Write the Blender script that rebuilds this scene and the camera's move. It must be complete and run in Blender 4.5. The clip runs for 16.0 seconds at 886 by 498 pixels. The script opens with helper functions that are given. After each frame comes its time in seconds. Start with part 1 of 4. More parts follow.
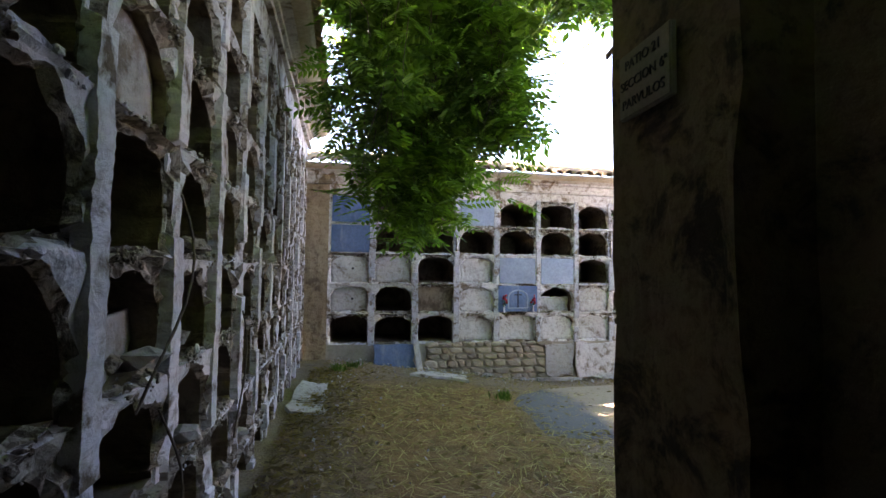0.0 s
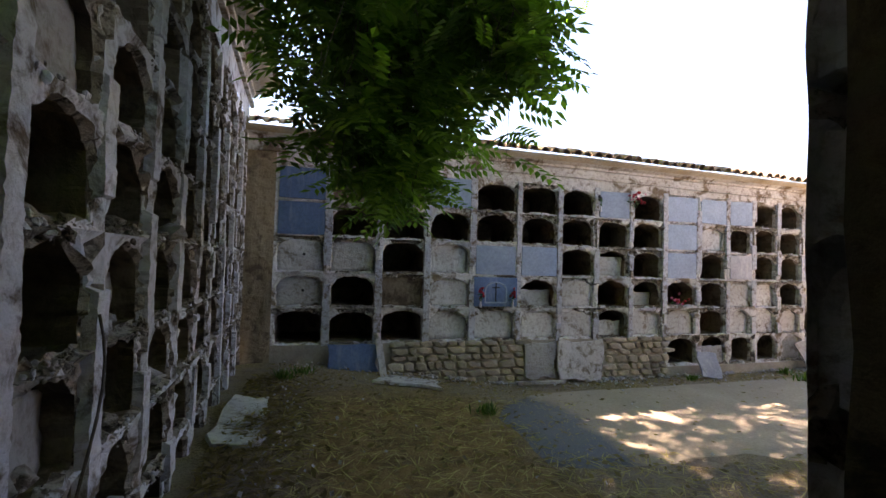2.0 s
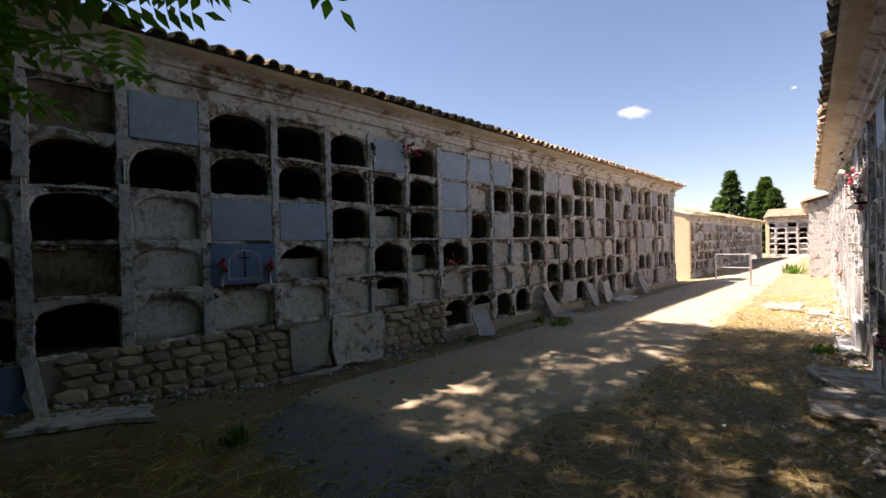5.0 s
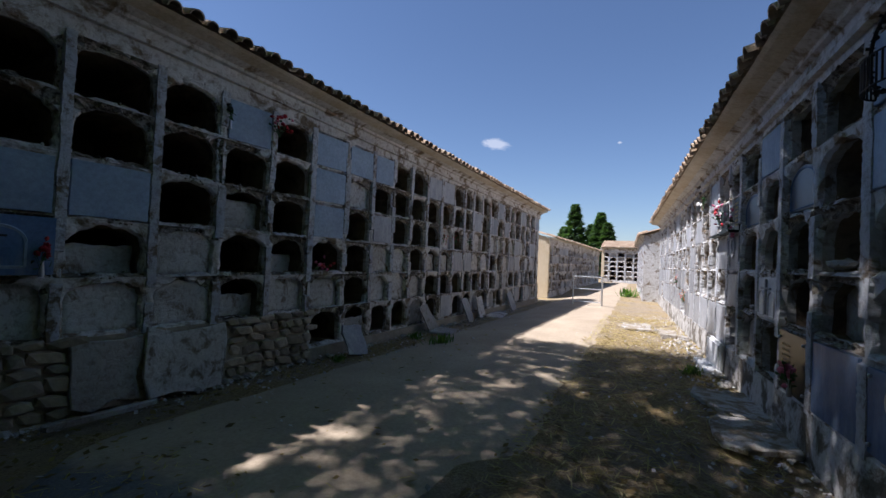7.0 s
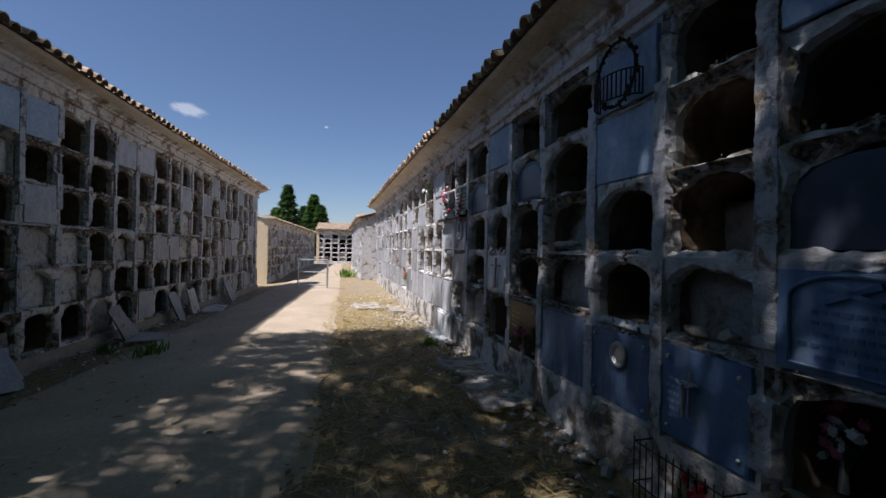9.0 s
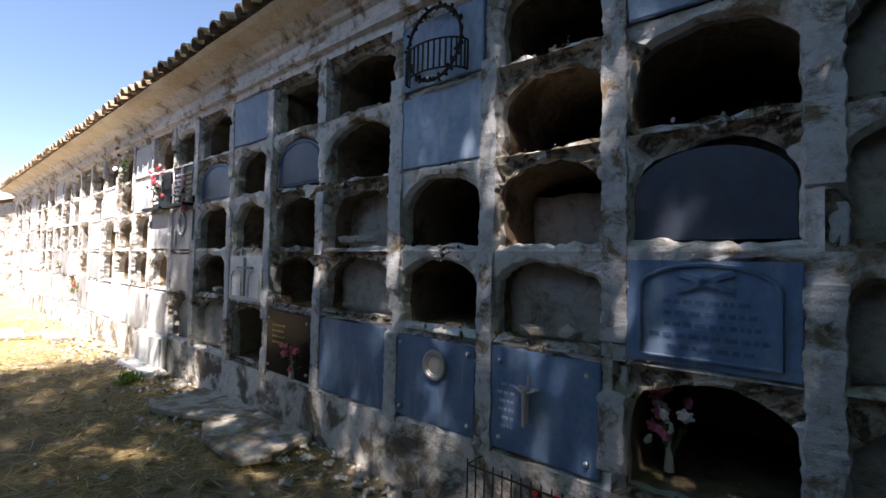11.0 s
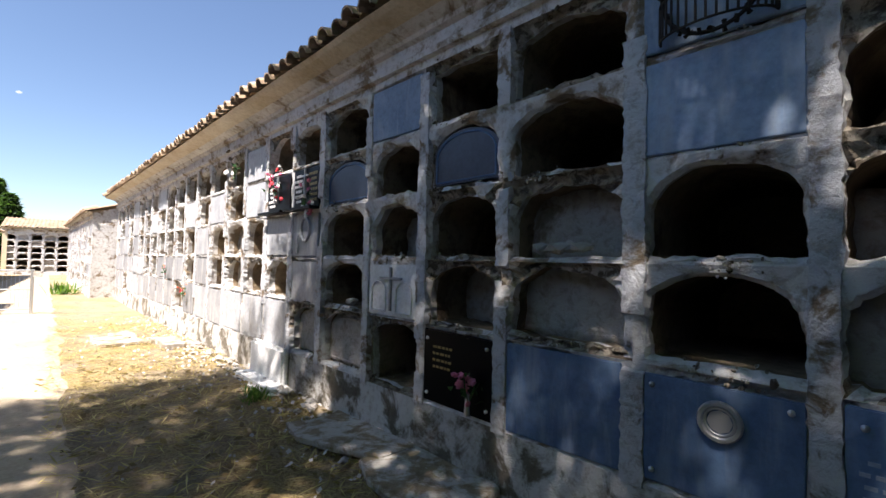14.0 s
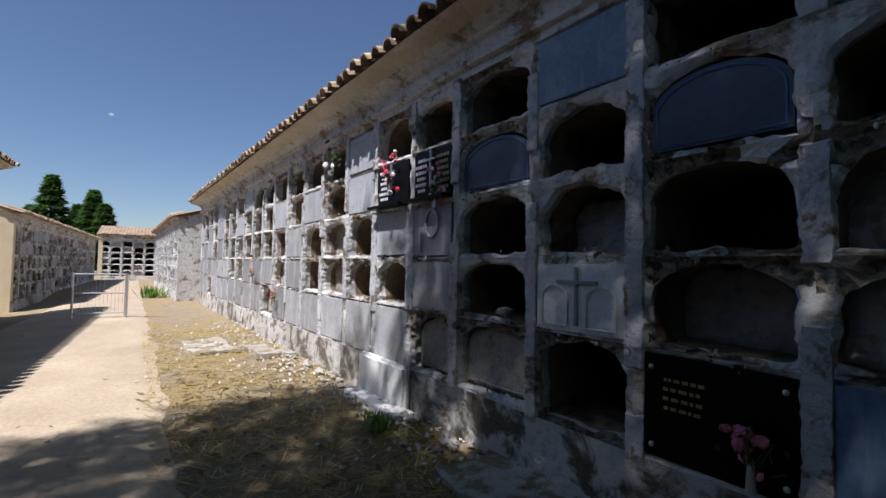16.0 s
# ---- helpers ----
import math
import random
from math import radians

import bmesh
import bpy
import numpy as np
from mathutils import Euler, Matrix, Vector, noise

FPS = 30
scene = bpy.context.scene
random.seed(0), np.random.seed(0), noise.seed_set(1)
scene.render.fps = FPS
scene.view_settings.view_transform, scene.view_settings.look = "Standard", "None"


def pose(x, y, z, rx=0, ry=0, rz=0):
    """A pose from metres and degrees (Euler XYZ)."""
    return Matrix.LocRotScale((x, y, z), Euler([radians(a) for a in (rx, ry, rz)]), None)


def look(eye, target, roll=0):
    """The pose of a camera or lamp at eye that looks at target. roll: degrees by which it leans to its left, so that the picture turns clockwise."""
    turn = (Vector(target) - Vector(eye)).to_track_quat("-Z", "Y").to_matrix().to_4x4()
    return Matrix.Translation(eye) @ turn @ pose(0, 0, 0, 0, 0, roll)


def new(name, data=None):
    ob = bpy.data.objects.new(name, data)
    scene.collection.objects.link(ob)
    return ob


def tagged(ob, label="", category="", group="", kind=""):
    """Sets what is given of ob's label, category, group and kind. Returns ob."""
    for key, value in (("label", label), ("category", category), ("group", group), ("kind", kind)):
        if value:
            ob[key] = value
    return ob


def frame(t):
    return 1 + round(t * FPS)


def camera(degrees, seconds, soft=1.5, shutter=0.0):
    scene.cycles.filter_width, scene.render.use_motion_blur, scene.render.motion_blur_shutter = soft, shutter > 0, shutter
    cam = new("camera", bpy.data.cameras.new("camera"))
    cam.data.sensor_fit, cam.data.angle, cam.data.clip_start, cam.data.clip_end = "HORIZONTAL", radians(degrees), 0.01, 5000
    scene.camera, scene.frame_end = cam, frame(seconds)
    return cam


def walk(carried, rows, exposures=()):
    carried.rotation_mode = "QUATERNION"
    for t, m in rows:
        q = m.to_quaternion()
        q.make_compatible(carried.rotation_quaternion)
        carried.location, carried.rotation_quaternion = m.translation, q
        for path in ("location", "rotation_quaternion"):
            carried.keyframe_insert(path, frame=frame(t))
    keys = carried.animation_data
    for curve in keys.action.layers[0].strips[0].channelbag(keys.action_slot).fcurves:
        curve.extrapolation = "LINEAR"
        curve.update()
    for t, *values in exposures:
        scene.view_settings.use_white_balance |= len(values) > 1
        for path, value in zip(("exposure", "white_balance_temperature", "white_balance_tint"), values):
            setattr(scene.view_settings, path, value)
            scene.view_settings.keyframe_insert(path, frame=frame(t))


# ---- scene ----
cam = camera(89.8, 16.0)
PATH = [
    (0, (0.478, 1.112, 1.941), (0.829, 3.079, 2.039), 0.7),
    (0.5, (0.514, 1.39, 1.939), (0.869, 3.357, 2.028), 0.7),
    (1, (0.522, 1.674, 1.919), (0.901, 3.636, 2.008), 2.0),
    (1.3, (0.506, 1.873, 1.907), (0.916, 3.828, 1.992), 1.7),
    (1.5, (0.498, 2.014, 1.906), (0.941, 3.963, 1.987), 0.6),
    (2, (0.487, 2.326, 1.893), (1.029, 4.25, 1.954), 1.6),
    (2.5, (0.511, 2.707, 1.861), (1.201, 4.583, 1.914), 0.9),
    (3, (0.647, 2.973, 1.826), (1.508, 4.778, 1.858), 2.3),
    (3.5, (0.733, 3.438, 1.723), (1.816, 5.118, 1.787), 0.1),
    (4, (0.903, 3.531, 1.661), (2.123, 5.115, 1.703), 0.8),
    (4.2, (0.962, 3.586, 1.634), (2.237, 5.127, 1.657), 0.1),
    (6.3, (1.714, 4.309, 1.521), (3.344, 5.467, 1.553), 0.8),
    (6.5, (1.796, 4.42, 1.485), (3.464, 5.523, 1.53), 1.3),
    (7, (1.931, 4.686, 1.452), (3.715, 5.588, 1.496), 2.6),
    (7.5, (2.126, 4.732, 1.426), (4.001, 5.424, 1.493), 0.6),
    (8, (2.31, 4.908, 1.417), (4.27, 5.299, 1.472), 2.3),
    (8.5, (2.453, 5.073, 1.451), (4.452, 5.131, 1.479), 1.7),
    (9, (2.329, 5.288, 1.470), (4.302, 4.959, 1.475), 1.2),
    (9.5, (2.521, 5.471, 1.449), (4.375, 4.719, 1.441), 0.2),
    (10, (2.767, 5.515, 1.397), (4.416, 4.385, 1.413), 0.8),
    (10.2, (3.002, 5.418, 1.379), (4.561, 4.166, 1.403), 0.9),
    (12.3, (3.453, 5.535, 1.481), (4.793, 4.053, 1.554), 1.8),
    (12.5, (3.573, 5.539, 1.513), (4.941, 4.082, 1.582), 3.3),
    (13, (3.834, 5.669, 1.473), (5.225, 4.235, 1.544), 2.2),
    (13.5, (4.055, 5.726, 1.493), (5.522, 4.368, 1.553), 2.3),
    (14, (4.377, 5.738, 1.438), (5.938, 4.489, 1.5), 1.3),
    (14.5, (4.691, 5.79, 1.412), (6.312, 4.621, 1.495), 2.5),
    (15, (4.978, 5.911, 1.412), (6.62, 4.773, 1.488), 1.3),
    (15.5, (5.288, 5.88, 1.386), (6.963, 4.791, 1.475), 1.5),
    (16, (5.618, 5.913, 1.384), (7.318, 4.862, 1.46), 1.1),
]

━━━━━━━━

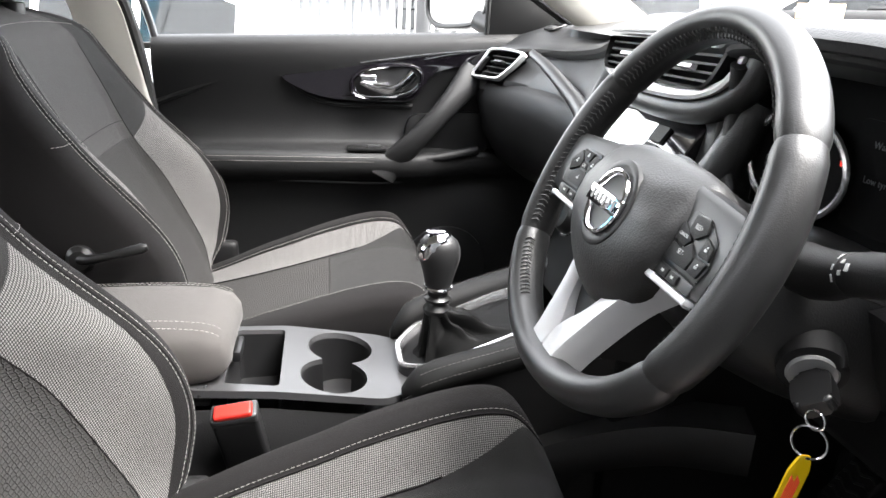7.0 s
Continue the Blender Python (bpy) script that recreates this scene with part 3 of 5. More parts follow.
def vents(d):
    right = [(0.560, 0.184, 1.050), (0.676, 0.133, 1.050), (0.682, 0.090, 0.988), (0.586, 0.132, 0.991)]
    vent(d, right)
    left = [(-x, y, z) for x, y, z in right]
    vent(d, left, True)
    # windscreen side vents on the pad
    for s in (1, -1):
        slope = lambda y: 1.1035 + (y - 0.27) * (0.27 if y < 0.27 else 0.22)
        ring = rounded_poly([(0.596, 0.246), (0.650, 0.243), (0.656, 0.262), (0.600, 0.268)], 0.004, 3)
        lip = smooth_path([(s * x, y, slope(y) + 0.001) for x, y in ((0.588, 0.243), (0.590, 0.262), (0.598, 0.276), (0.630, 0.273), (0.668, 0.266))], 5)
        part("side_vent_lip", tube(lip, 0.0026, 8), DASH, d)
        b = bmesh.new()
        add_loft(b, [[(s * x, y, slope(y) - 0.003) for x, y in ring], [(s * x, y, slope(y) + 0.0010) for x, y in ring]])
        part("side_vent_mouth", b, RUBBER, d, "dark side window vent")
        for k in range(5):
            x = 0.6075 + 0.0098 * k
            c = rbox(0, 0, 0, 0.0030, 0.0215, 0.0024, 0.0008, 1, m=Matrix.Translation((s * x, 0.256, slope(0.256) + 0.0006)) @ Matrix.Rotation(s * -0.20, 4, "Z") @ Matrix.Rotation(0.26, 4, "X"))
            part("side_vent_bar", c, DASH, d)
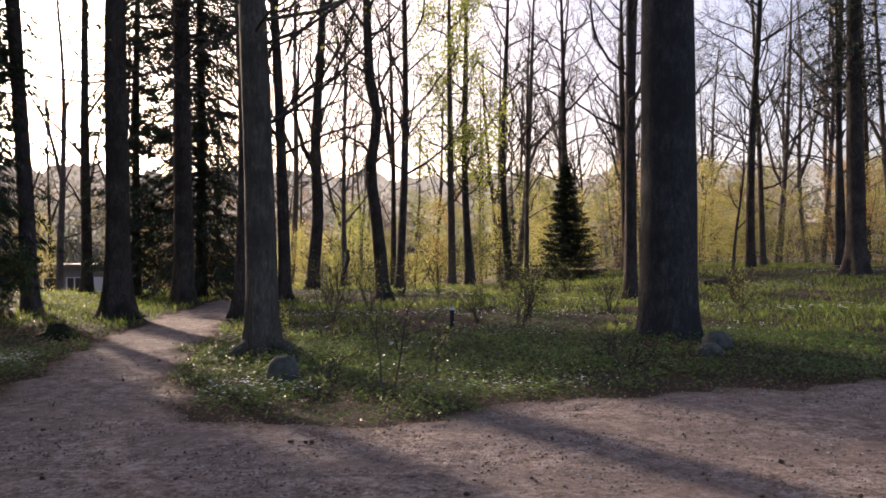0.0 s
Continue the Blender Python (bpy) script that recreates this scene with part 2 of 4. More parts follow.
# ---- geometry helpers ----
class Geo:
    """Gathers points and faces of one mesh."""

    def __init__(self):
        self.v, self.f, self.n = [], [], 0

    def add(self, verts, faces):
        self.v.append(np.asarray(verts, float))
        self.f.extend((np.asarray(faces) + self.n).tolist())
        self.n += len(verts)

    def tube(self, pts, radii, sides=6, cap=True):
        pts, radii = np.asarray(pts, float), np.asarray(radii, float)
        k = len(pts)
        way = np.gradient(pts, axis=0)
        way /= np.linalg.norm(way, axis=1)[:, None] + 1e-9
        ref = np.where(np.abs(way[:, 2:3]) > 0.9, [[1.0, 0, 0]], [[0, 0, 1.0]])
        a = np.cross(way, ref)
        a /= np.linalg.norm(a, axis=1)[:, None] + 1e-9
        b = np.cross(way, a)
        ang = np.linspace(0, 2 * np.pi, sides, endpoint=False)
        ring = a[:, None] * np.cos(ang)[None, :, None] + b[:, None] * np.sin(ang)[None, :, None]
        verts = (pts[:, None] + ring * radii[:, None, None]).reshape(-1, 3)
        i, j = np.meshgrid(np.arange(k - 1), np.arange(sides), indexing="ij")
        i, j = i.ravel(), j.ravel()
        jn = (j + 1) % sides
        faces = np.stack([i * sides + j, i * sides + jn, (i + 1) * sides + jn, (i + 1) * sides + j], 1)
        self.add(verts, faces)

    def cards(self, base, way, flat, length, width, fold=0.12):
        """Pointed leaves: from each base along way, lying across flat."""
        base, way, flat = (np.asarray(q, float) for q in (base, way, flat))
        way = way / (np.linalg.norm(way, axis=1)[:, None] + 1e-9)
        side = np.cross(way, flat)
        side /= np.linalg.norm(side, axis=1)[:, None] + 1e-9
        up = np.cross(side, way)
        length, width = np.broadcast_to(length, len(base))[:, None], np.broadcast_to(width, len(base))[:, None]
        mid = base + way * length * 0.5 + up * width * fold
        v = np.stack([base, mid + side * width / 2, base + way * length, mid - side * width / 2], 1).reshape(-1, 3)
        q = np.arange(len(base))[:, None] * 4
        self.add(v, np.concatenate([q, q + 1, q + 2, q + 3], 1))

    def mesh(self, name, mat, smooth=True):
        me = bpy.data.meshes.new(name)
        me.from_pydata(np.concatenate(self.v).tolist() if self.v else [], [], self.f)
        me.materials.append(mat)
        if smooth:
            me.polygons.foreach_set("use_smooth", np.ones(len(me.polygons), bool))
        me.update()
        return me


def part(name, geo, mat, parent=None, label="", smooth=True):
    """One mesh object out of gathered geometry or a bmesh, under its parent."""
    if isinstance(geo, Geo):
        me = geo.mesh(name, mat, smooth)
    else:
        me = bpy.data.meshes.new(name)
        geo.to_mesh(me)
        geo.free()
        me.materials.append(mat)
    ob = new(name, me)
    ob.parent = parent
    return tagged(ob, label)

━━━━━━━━

• **EXERCISE PROMPT**
Among the lines above, find the one with "keys = carried.animation_data" and the one with "scene.view_settings.use_white_balance |= len(values)". Quote both and everything between them, exactly.

• **SOLVED PROBLEM**
    keys = carried.animation_data
    for curve in keys.action.layers[0].strips[0].channelbag(keys.action_slot).fcurves:
        curve.extrapolation = "LINEAR"
        curve.update()
    for t, *values in exposures:
        scene.view_settings.use_white_balance |= len(values) > 1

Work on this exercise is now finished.